The men’s 100m free matched the women’s event for excitement. Irvine Nova’s Jason Lezak repeated as national champion, lowering his personal best to 49.47 in prelims and 49.34 in finals. Lezak, 23, took a commanding lead from the start, splitting 23.15 at the 50. Texas Aquatics’ Bryan Jones came on strong on the final lap to finish in 49.43, a personal best. A reinvigorated Neil Walker was third in 50.14, after going 49.80 in prelims. The comebacking Jon Olsen, 31, a three-time national champion, was fourth in 50.40.

The women’s 200m backstroke was won by Krayzelburg’s Trojan teammate, Lindsay Benko, who won in 2:12.26 after swimming a lifetime best 2:12.25 in prelims. Badgers Lea Maurer was second in 2:1.36, just ahead of B.J. Bedford (2:13.67).

Fourteen-year-old Kristen Caverly of the Irvine Aquazots became the latest teenage sprite to win the women’s 200m breaststroke, recording a lifetime best of 2:30.11, just ahead of Foxcatcher’s Maddy Crippen (2:31.15) and Spring Nationals 200 IM champ, Laura Davis (2:31.29). Fourth place (2:32.50) went to comebacking Anita Nall, 23, the oldest swimmer in the field. The American record holder, Amanda Beard, was seventh (2:33.59).

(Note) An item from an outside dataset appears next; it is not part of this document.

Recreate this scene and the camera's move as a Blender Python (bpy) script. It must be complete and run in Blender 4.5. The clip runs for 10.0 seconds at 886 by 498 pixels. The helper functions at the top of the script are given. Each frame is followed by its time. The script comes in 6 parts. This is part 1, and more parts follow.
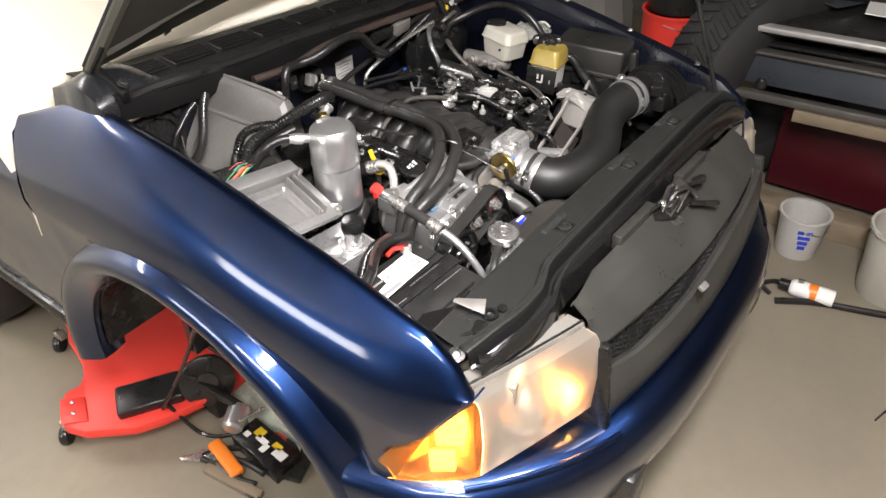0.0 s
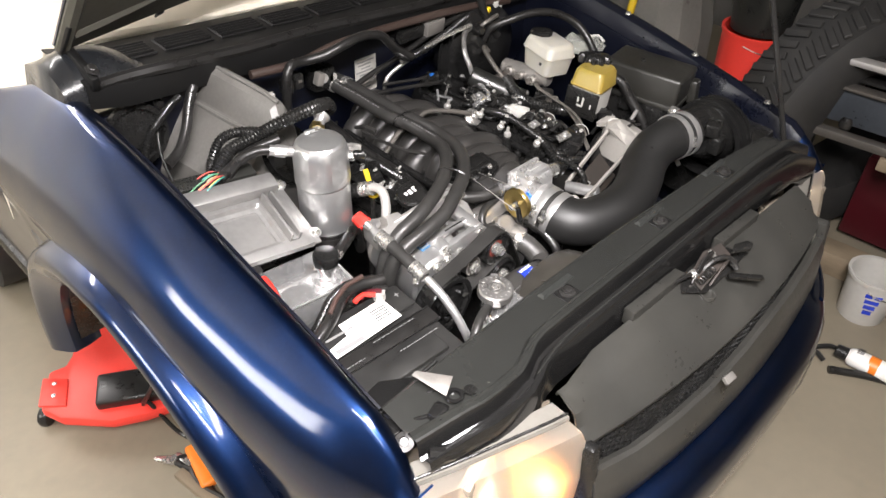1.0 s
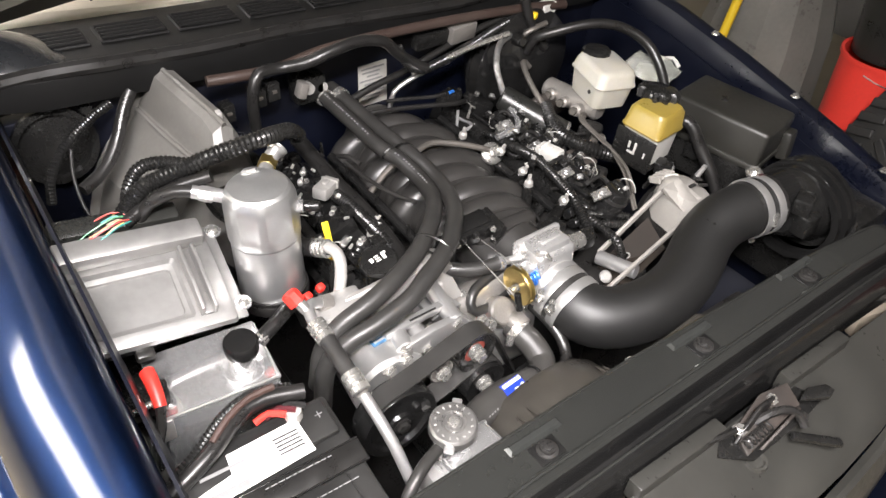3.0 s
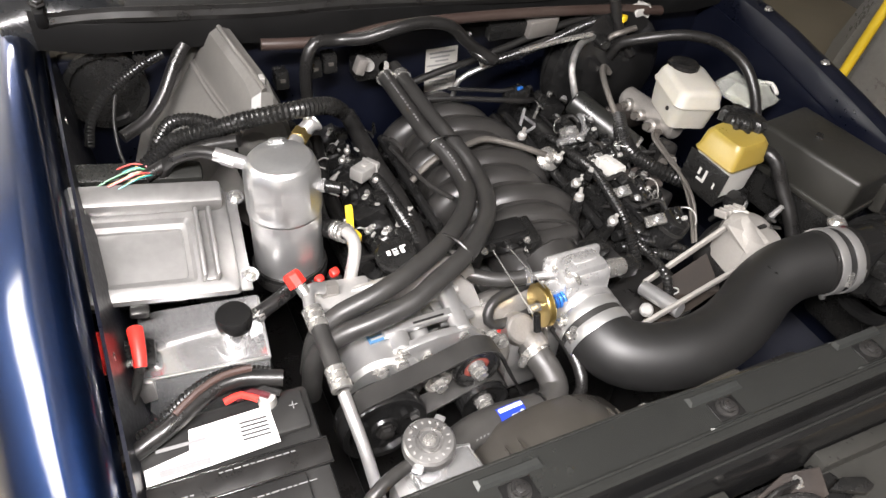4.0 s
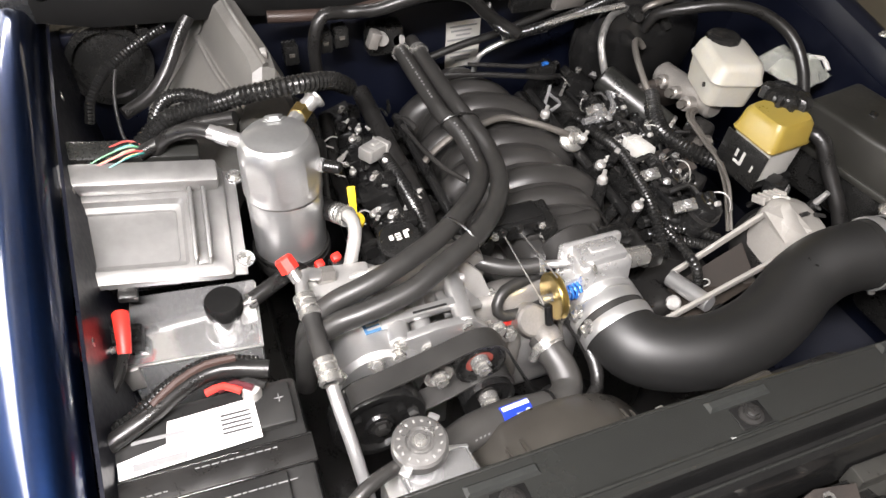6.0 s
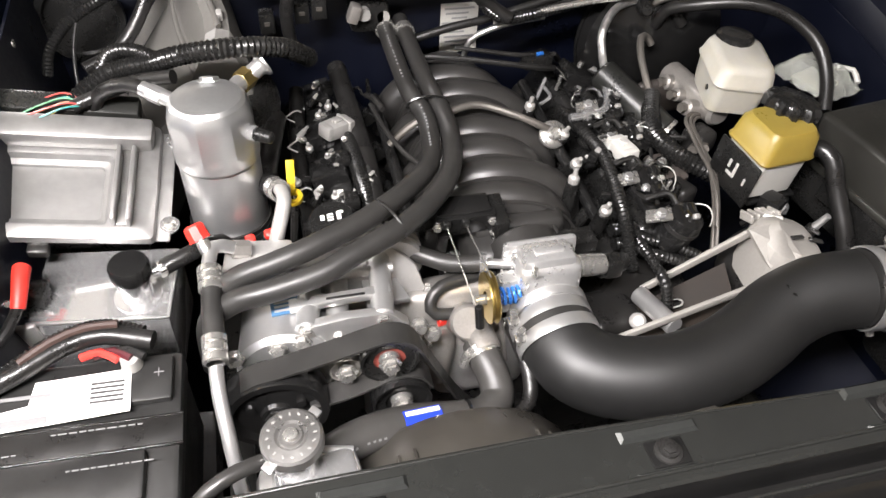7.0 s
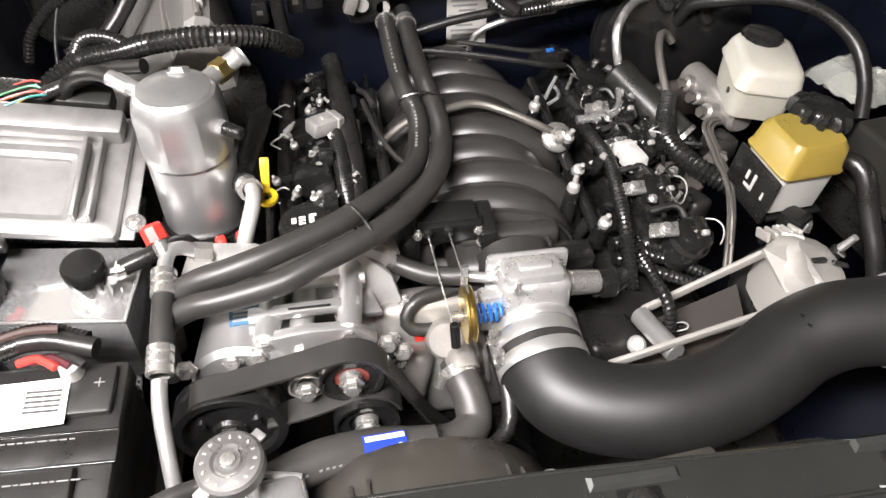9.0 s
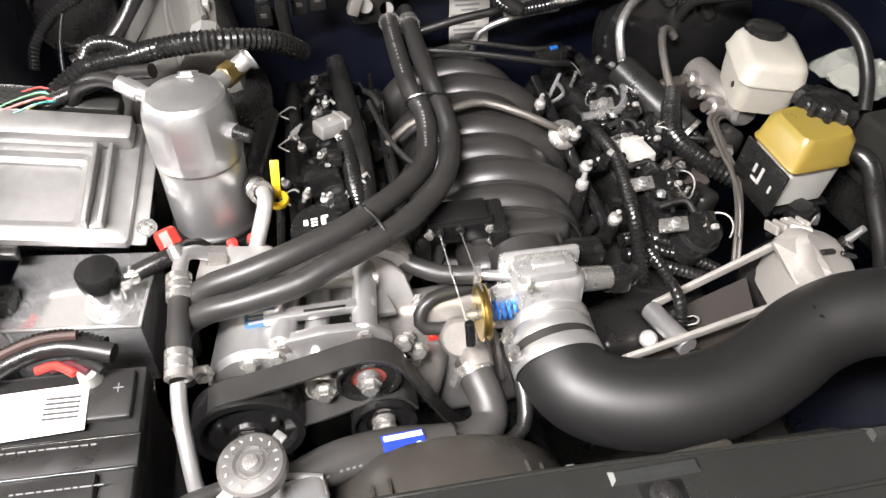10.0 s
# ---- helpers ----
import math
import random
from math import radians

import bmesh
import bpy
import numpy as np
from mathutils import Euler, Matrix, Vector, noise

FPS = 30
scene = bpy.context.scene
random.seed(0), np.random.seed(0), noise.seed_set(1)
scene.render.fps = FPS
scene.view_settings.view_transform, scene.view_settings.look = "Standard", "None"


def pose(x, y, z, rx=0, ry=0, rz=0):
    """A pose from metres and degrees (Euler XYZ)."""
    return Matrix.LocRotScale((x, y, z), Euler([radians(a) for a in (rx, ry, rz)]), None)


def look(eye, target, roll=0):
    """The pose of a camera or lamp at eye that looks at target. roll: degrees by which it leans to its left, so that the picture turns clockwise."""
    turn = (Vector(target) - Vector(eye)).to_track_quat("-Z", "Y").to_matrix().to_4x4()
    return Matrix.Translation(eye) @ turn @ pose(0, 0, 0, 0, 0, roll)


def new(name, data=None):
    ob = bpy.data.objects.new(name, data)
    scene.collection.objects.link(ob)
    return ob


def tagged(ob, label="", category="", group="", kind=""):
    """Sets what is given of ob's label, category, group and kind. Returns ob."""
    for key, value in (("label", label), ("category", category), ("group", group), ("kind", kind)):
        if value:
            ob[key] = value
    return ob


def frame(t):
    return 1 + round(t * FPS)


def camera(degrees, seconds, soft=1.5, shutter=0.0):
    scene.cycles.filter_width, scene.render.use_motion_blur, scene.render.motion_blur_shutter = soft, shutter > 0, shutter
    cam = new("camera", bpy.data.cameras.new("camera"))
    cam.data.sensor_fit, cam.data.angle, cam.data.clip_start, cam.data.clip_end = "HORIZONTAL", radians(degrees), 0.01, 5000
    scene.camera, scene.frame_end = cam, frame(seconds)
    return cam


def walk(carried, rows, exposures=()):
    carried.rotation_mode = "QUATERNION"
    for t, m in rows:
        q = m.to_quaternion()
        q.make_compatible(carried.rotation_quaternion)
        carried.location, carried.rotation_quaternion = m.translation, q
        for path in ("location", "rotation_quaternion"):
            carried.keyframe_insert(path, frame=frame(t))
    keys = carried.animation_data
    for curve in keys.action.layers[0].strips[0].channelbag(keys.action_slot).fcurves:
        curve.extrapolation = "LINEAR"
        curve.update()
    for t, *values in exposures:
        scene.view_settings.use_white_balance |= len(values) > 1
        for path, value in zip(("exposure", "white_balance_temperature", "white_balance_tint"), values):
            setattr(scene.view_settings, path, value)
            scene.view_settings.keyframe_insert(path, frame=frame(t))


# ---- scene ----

The men’s 200m breast went to 17-year-old Brendan Hansen of Suburban (Penn.), who out-dueled an unshaved, untapered Tom Wilkens of Santa Clara, 2:16.07 to 2:16.80. Third went to Santa Clara’s Rob Canales, 2:17.15.

The women’s 200m fly went to Misty Hyman in 2:10.34, who took a commanding lead on the first 50 and never looked back. Second went to Kristine Quance in 2:12.75, who brought her nine-month old baby, Trenton, to the pool to cheer her on. China’s Liu Limin, swimming for Tuscaloosa in the B-Final, clocked 2:09.43.

Hillenbrand’s Ugur Taner won the men’s 200m fly easily, touching in 1:58.82. Alamo’s Matt Hooper was second in 2:00.37.